ANNAPOLIS, Md. — Maryland’s House of Delegates advanced a pair of bills Wednesday that would legalize marijuana and expunge past convictions if voters approve a ballot measure in the November election.
The bills, which were introduced by Delegate Luke Clippinger from Baltimore, passed second reader and will be voted on later this week before going on to the senate.
The proposed legislation called HB 1 would ask voters to approve the legalization of marijuana for adults who are at least 21-years-old.
If passed, HB 837 would start the work on the “legal framework” for marijuana use. It would also make it legal for adults to purchase and possess up to 1.5 ounces and it would end criminal penalties for possession of up to 2.5 ounces.
The bill would also seek to expunge some marijuana related arrests as well as re-sentence people who are in prison or jail for possession of marijuana.

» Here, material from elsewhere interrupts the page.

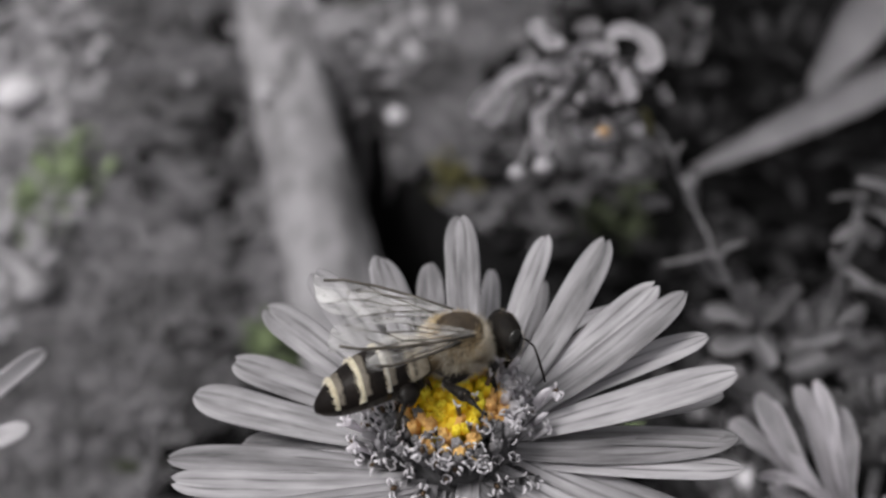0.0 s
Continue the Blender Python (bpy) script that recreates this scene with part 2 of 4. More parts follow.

“The simple possession of marijuana it would impact 300,000 cases in the state of Maryland,” Delegate Clippinger said. “We need to do this, so that we can truly give people another chance.”
Under the legislation, recreational marijuana would be legal for Marylanders at least 21 years old on July 1, 2023
For Baltimore’s Maurice Washington, he knows how a marijuana conviction can impact a person’s life. He said he’s been arrested and jailed for possessing the drug several times. Washington said his first conviction came when he was 18.
“I don’t feel like marijuana should hold you back from going on with your life,” he said.
Washington said the mistakes have affected his life for years.
“It stopped me from getting numerous amounts of jobs,” Washington said.
Luckily for Washington, he changed his life around and founded his own business called All Day Moving and Hauling.
However, he said he knows people who haven’t been as fortunate.
“A lot of friends that I have [are] locked up and incarcerated still because of marijuana,” he said.
He said expunging his convictions would be huge weight lifted off his shoulders and for so many others as well.
“This is like a burden that I’ve been holding for a long time,” he said.